“I CANNOT WAIT!”
“You will have to.”
“Wait? What? Why?”
Three out of four days with a “rock star” badge at daycare. Perhaps, after a few rough weeks of getting sick and a crazy vacation and summer camp schedule), we’re back on track.
But back on track for what? Are we still waiting for a magical cure for autism?
We’ll be celebrating two years on our no-sugar, et. al., diet next month. The countless times I’ve heard, “it’s a marathon, not a sprint,” ring in my ears–it hasn’t been easy, but I’ve tried to patiently wait. And hope. And wait.
And waiting is not easy.
Which, ironically, is the title of one of our favorite bedtime books right now. In fact, all of Mo Willems’s Piggie and Elephant books are on repeat in our stack, especially My New Friend Is So Fun, and My Friend Is Sad. I love them because they’re simple and straight-forward; no metaphors or veiled morals like Planet Kindergarten or The Lorax (which are both awesome, too, but there’s something satisfying about picking up a book called A Big Guy Took My Ball and thinking, aha!…I bet I know what this will be about!)
As I read Waiting Is Not Easy to Logan and Sadie, I kind of wish we’d had it two years ago. I see myself in Gerald, the elephant who struggles to wait for his friend’s surprise.
“I am done waiting! I do not think your surprise is worth it! I will not wait anymore!” [Insert the kid-lit equivalent of the sigh of poetic whitespace.] “OK. I will wait some more.”
“It will be worth it,” Piggie promises him.
We have seen progress, undoubtedly. A lot of progress. A friend told me a question that had been important for her when her son was young was, “What are you afraid of?” We were asked by one of the MAPS doctors we saw, “What are you doing here?” And now I begin to ask myself, “What am I waiting for?”
Next month Logan will begin kindergarten with roughly just over an hour’s worth of special ed support throughout the week. Am I waiting for it to be zero? Will that feel as though our changes have been successful?
Am I waiting for five out of five “rock star” days at daycare? I don’t think other children even earn rock star badges from the teacher that often. The things that trip Logan up from earning one — or losing one — include extreme silliness, not following directions, and anti-social behavior, saying things like, “I just want to play by myself. I don’t like anybody.” Polite conversations are still hard, too, with and I don’t know that I’ve ever seen him smile at another child or show a real interest in someone else.
Am I waiting for him to make a friend, to arrive at daycare or school at the end of the day to pick him up and find him engrossed in joint play (not parallel play*) with a peer? Laughing and exchanging, back and forth, ideas about where their toy cars should be driving and conversations the pretend drivers are having?

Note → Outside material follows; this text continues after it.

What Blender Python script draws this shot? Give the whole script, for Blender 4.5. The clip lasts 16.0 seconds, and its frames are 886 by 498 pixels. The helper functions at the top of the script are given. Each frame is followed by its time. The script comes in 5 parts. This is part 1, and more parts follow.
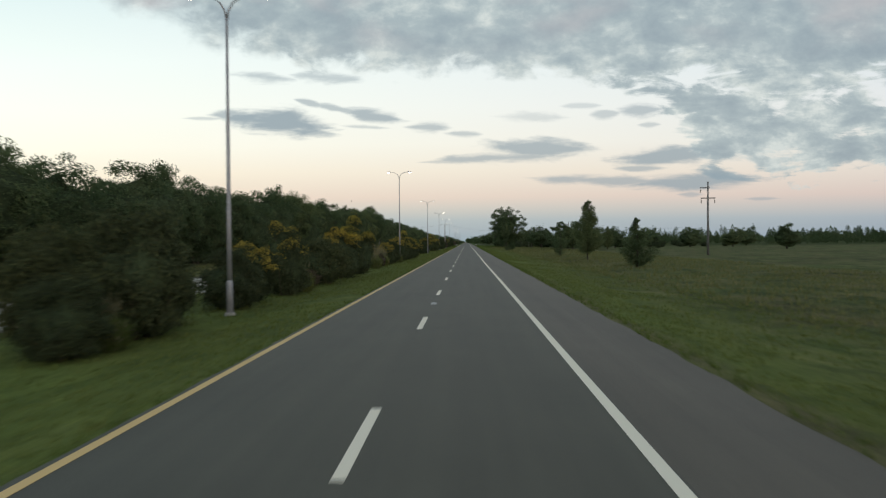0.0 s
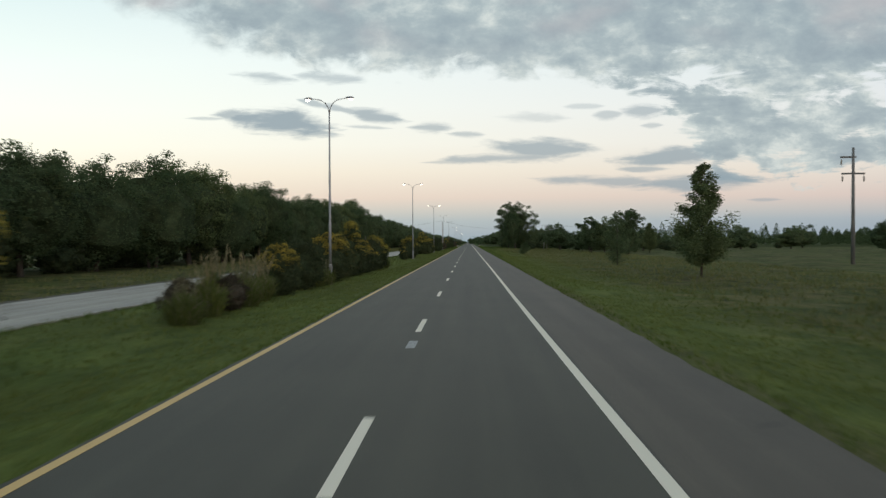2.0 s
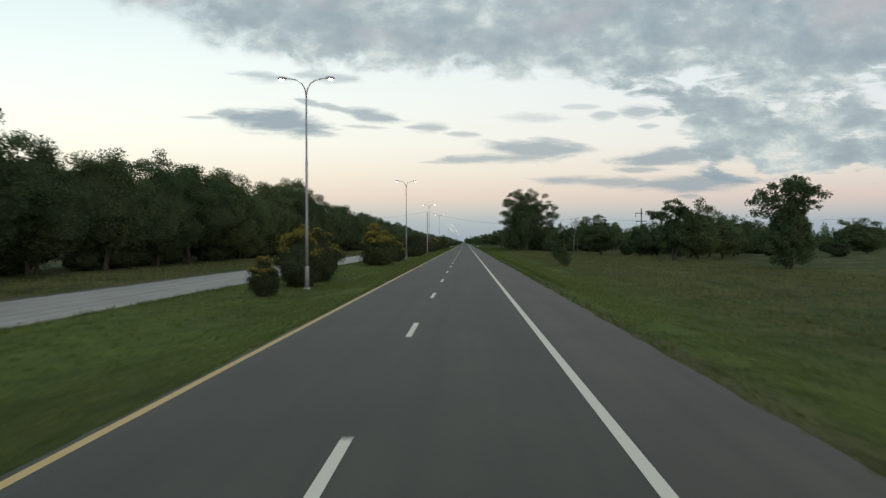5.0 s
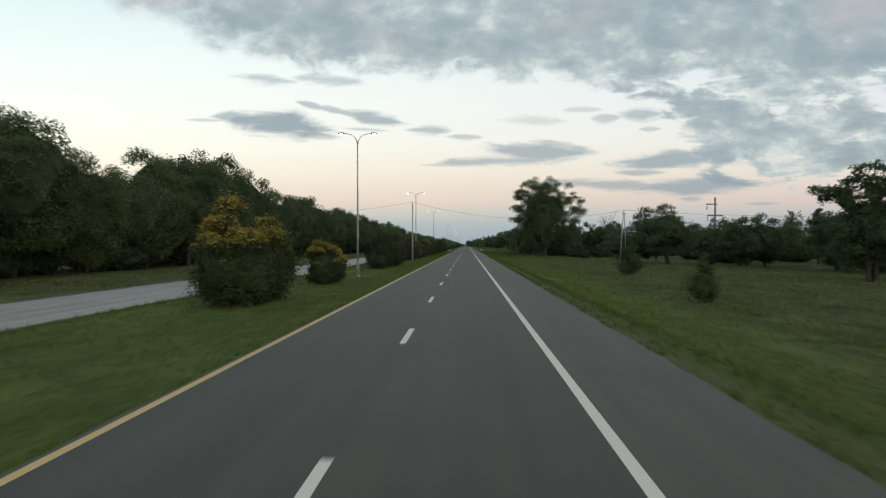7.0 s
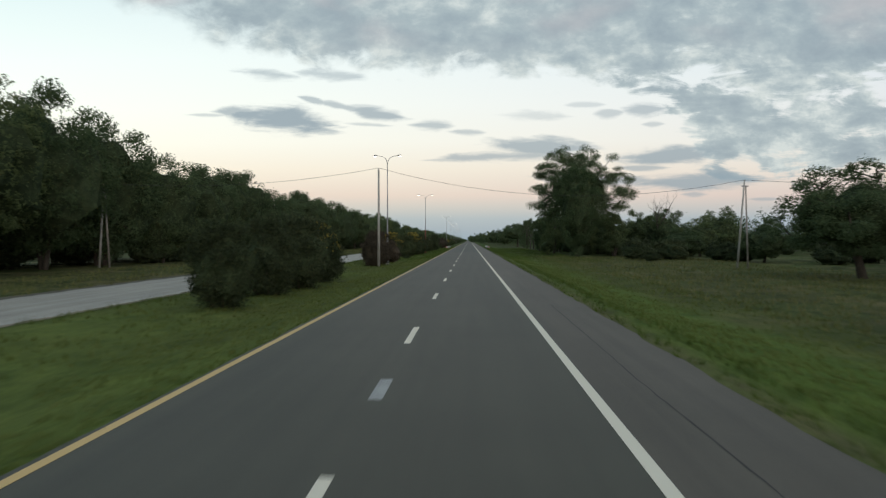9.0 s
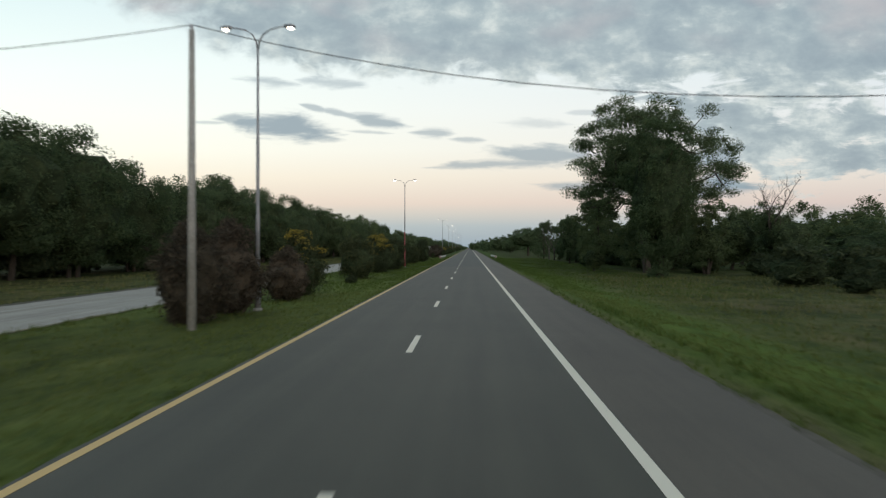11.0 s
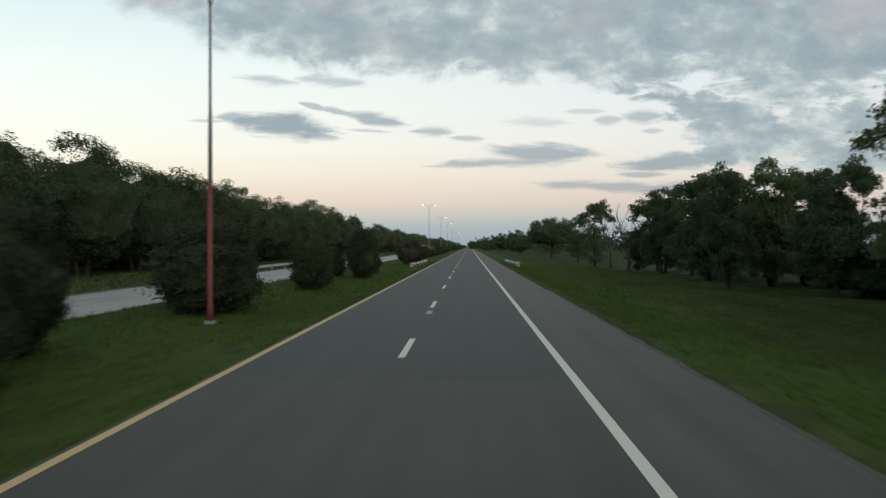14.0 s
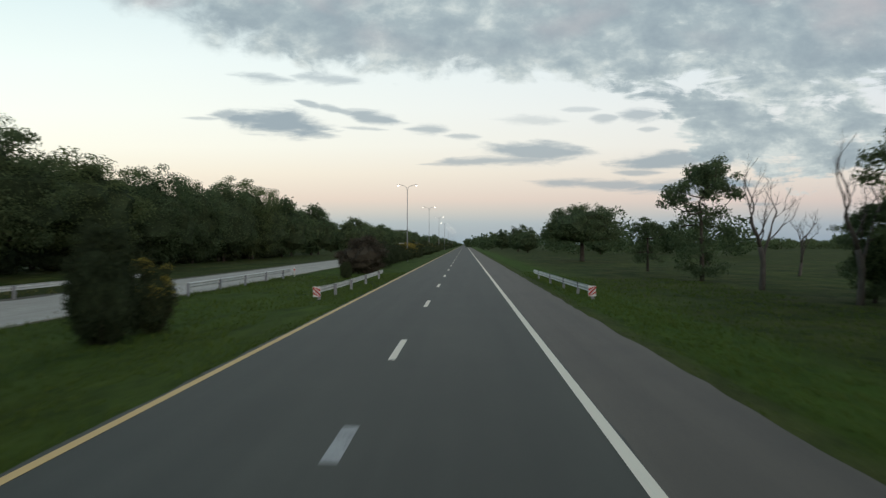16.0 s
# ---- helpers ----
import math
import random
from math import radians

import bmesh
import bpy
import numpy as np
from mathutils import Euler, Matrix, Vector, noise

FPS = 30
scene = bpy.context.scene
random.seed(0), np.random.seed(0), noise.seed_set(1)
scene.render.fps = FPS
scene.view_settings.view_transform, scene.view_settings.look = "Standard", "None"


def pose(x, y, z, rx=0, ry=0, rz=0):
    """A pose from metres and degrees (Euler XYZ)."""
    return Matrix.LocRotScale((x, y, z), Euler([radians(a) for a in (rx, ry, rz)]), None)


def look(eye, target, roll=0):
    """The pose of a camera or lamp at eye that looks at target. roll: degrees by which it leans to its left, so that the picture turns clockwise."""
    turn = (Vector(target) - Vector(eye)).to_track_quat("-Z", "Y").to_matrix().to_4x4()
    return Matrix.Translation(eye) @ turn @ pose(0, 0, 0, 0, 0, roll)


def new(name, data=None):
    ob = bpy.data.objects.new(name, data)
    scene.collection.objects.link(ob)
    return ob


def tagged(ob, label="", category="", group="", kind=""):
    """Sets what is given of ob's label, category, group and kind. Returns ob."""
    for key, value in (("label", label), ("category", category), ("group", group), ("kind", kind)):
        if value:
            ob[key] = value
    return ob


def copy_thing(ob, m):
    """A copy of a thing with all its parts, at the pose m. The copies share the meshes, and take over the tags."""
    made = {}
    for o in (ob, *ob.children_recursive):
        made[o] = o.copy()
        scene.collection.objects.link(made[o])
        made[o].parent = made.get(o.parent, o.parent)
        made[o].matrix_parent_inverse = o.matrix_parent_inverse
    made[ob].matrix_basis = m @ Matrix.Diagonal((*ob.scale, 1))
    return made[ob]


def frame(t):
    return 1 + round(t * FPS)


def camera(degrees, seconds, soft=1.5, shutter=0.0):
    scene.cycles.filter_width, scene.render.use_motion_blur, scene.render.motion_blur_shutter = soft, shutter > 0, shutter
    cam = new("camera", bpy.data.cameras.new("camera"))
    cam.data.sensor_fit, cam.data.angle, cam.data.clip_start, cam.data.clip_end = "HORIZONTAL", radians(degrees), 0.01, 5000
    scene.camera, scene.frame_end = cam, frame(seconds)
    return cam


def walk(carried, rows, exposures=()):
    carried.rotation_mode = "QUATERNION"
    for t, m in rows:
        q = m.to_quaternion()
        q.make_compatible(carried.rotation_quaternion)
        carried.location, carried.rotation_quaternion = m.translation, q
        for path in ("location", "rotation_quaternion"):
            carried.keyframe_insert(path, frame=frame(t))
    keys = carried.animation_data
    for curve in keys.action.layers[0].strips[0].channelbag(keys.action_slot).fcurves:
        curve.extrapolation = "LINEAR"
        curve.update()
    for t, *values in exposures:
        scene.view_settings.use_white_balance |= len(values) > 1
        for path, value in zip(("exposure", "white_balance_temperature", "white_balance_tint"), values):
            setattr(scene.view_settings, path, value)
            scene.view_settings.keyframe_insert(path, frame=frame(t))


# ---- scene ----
cam = camera(71.8, 16.0, soft=1.3, shutter=0.32)

# seconds, eye x, eye y, yaw (left +), pitch, roll
PATH = [
    (0.0, 1.480, -6.84, 2.219, -0.687, -0.42),
    (0.5, 1.503, 5.28, 2.126, -0.520, -0.39),
    (1.0, 1.527, 17.40, 2.351, -0.195, -0.36),
    (1.5, 1.550, 29.54, 2.364, -0.503, -0.33),
    (2.0, 1.545, 41.68, 2.430, -0.653, -0.29),
    (2.5, 1.540, 53.85, 2.443, -0.751, -0.26),
    (3.0, 1.535, 66.02, 2.404, -0.637, -0.23),
    (3.5, 1.530, 78.19, 2.311, -0.312, -0.20),
    (4.0, 1.563, 90.36, 2.166, -0.568, -0.18),
    (6.5, 1.727, 151.21, 2.126, -0.685, -0.08),
    (7.0, 1.760, 163.41, 2.245, -0.413, -0.06),
    (7.5, 1.725, 175.61, 2.417, -0.668, -0.04),
    (8.0, 1.690, 187.81, 2.324, -0.713, -0.03),
    (8.5, 1.655, 200.01, 2.549, -1.021, -0.01),
    (9.0, 1.620, 212.16, 2.456, -0.855, 0.00),
    (11.5, 1.549, 272.50, 2.522, -0.132, 0.08),
    (12.0, 1.534, 284.65, 2.377, -0.290, 0.10),
    (12.5, 1.520, 296.80, 2.285, -0.449, 0.11),
    (13.0, 1.555, 308.95, 2.245, -0.396, 0.11),
    (13.5, 1.590, 321.12, 2.311, -0.290, 0.12),
    (14.0, 1.625, 333.30, 2.430, -0.290, 0.12),
    (14.5, 1.660, 345.47, 2.285, -0.290, 0.13),
    (15.0, 1.673, 357.60, 2.140, -0.291, 0.14),
    (15.5, 1.687, 369.72, 2.206, -0.528, 0.14),
    (16.0, 1.700, 381.85, 2.060, -0.475, 0.15),
]
EYE_HEIGHT = 2.7


def heading(x, y, z, yaw, pitch, roll):
    a, b = radians(yaw), radians(pitch)
    way = Vector((-math.sin(a) * math.cos(b), math.cos(a) * math.cos(b), math.sin(b)))
    eye = Vector((x, y, z))
    return look(eye, eye + way, roll)


walk(cam, [(t, heading(x, y, EYE_HEIGHT, yaw, pitch, roll)) for t, x, y, yaw, pitch, roll in PATH], exposures=[(0, -0.06, 6470, 10), (4, -0.06, 6440, 10), (9, -0.04, 6400, 10), (12, -0.03, 6390, 10), (14, -0.09, 6380, 10), (16, -0.08, 6370, 10)])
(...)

Will two more years make any difference, or has the window been closed, as some people say happens around age 5? Should we wait some more, or abandon ship?
So often–daily–I feel lost as to what to do. And in that uncertainty, I somewhat reluctantly resign myself to the fact that I don’t really know what else to do but wait. Just like Gerald.
“Oh, well. If I have to wait, I will wait.
“…I am waiting.
“…I am waiting…”
“Mom!” Sadie cries from the backseat of our van as we drive home. “We forgot my rocketship painting at daycare!” Into her mouth goes the thumb as worry stretches across her pretty face.
“No, honey–Miss Cathy hung it on the wall,” I assured her. “You can show it to me tomorrow morning!”
“I cannot wait to see it!” Logan announces, and though I’m watching out the windshield, I can hear that slight smile in his voice and see the twinkle in his eye, a sure-fire give-away that he’s wondering if anyone will understand a reference he’s making.
“Well, you will have to!” Sadie laughs, catching on and quoting the book, too. We all laugh together.
“I bet it’s a wonderful painting,” I tell Sadie.
“Yeah, I bet you did a great job,” Logan tells her.
My heart soars.
* Parallel play is where a child plays next to another child, perhaps both playing cars, but doesn’t really play with the other child. It’s common for children with autism to find it incredibly hard to actually engage and play with others, which would be known as joint play.